◆ What you should do ◆
Filter the data for lines with the word "script", then copy every line so identified.

◆ Data rows ◆
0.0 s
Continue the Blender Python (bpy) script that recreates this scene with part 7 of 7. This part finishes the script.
==
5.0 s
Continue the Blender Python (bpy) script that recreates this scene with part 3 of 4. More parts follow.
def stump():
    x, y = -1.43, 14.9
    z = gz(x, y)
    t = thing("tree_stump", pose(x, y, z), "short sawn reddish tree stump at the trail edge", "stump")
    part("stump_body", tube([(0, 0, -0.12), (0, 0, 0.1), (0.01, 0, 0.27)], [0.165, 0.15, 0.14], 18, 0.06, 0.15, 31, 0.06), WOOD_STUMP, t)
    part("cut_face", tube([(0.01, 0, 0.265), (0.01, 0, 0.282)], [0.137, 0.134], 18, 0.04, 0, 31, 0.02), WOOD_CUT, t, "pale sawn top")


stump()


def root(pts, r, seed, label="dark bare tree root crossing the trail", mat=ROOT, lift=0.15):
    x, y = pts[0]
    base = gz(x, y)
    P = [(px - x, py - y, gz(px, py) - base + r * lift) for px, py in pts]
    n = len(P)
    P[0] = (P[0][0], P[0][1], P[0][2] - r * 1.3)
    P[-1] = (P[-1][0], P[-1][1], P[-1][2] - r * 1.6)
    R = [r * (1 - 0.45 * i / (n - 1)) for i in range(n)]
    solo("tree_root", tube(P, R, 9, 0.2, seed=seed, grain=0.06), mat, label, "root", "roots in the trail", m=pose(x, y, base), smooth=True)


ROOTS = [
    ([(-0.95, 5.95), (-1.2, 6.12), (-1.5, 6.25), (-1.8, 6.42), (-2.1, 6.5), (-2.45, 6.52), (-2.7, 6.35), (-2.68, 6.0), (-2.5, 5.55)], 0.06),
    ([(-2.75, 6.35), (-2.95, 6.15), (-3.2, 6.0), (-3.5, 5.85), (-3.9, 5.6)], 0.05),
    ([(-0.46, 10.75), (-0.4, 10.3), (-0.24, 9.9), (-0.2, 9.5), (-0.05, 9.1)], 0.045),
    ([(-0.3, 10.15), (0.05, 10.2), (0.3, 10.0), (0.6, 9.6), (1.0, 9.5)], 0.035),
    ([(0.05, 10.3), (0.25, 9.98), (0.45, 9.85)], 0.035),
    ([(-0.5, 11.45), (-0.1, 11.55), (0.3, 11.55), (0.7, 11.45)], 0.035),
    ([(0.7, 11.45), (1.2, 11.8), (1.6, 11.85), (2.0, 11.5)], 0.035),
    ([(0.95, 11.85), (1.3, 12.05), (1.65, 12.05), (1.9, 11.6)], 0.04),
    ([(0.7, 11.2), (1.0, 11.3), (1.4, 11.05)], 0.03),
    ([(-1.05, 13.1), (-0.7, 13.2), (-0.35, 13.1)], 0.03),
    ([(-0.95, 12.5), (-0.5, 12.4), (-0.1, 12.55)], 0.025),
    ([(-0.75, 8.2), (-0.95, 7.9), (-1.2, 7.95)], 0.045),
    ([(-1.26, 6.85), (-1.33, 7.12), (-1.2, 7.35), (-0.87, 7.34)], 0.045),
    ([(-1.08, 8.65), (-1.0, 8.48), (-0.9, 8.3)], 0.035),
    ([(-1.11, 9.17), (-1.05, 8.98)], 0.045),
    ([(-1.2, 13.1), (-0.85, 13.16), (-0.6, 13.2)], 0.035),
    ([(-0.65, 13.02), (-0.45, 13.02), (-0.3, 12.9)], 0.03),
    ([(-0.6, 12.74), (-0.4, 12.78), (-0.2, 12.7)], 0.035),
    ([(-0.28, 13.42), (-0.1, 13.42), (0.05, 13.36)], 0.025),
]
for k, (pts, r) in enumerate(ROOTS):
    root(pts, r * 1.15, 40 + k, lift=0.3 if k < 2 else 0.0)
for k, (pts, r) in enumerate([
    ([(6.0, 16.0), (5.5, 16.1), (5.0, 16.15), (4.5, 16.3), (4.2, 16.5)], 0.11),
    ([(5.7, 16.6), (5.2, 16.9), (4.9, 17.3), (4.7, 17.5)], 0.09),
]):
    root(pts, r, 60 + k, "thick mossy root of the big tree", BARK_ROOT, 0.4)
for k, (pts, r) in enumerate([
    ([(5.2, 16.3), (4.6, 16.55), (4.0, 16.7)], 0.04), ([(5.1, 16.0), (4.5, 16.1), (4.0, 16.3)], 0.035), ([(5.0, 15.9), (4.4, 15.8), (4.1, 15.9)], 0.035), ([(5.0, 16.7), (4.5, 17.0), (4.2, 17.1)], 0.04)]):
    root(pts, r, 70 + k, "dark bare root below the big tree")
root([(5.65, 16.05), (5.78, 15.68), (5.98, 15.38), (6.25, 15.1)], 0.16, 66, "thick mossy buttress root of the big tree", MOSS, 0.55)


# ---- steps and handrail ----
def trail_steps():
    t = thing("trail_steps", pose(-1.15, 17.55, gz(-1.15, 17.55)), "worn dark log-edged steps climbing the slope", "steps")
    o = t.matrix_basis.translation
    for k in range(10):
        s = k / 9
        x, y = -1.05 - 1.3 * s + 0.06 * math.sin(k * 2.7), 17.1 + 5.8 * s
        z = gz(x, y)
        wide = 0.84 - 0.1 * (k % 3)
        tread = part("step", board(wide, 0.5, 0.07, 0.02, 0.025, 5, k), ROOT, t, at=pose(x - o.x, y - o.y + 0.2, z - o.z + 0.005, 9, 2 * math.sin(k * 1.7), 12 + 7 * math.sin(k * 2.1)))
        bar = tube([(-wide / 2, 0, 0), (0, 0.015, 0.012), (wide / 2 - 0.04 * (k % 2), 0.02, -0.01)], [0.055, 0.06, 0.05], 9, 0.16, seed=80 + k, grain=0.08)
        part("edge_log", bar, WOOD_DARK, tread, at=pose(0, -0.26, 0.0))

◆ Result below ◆
Continue the Blender Python (bpy) script that recreates this scene with part 7 of 7. This part finishes the script.
Continue the Blender Python (bpy) script that recreates this scene with part 3 of 4. More parts follow.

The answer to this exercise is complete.